To be exact, the 1949 convention requires punishment of any person who “exploits the prostitution of another person, even with the consent of that person.”


Yet the President’s Interagency Council on Women — a group Clinton leads — supports qualifying the word “trafficking” to apply only to “forced” prostitution, that is, prostitution involving use of force, fraud or deception. Joined by some Europeans, this faction claims that women have the right to sell their sexual favors as they see fit and should be protected in this by labor laws and local governments.


Feminist leaders including Gloria Steinem and Patricia Ireland wrote the president that the change would fail to “cover some of the most common methods of sex trafficking which prey on and profit from the economic desperation of women, girls and their families by securing their ‘consent’ to sale in prostitution.”

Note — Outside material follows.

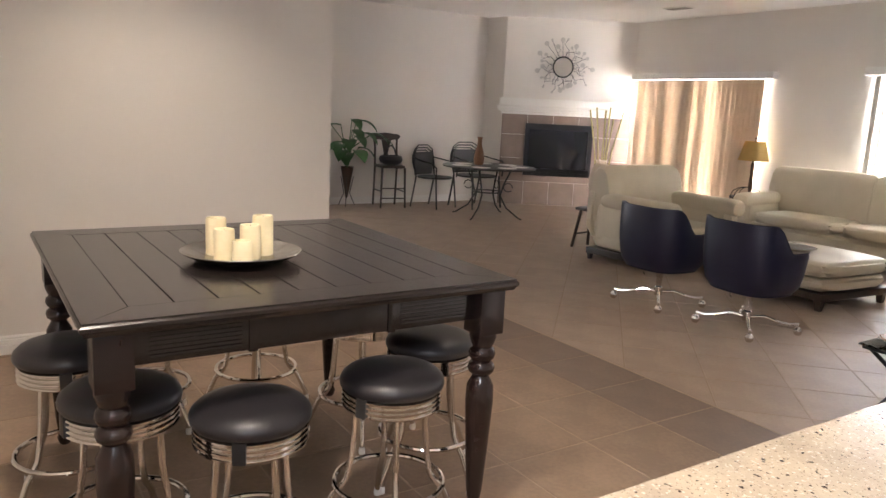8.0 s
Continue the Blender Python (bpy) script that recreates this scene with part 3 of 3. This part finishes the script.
def make_stool(m):
    s = thing("bar_stool", "chrome diner stool with round black vinyl seat", "stool", m, group="stools round the table")
    R = .172
    part("seat", lathe([(R - .02, .553), (R + .004, .558), (R + .011, .568), (R + .012, .580), (R + .007, .594), (R - .012, .611), (R - .05, .624), (R - .10, .630), (.001, .633)], 40), M["vinylseat"], s)
    prof = [(R - .02, .485)]
    for i in range(4):
        z = .487 + i * .017
        prof += [(R - .004, z), (R + .003, z + .005), (R + .003, z + .010), (R - .004, z + .015)]
    prof += [(R - .02, .558)]
    b = part("chrome_band", lathe(prof, 36), M["chrome"], s)
    part("band_joint", box(-.02, -R - .006, .489, .02, -R + .006, .556, .002), M["black"], b)
    for k in range(4):
        a = radians(45 + 90 * k)
        c, d = math.cos(a), math.sin(a)
        pts = [(.12 * c, .12 * d, .49), (.135 * c, .135 * d, .30), (.15 * c, .15 * d, .215), (.165 * c, .165 * d, .19), (.20 * c, .20 * d, .15), (.245 * c, .245 * d, .05), (.25 * c, .25 * d, .012)]
        lg = part("leg", tube(pts, .0115, 10), M["chrome"], s)
        part("foot", lathe([(.014, 0), (.015, .012), (.012, .03)], 10, None, .25 * c, .25 * d), M["vinyl"], lg)
    part("foot_ring", tube(circle(.195, .195, 36), .010, 8, None, True), M["chrome"], s)
    return s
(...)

From a legal standpoint, the new U.N. wording would be “a virtual bar to prosecution,” warns J. Robert Flores, a former prosecutor with both the New York District Attorney and the U.S. Department of Justice. That is, the phrase “forced prostitution” would place the traffickers’ victims – typically poor women displaced in a foreign land — in the impossible situation of having to prove their prostitution was coerced.


Marie-Jose Ragab, former international director of the National Organization of Women, has followed this issue for a decade. “What a bizarre paradox,” she says, “that the many high-placed women leaders who sit on the Council” — including Secretary of State Madeleine Albright and Audrey Tayse Haynes, chief of staff to Tipper Gore and special counsel to the vice president – “have not spoken out against this hideously anti-woman proposal.”


Ragab finds it “blatantly inconsistent that women of such stature…back a measure that would swell even further the already estimated $17 billion a year in profits that crime syndicates pocket as a result of trading in humans.”


Clinton and her Interagency Council won’t budge. On Jan. 19, in her syndicated column, she didn’t even mention the proposed new treaty language. Instead, she sought to cast suspicion on “those who would distort the truth about this treaty,” implying that it’s the critics who oppose “international efforts to deal with trafficking.”


Senate candidate Clinton owes New York voters a full explanation of her strange stance on sex trafficking. If she’s simply made a judgment error, she can show leadership by repudiating her view and moving her committee to amend its proposal. Otherwise, one is forced to conclude that the Interagency Council and its chair support legalized prostitution and its brutal consequences for women.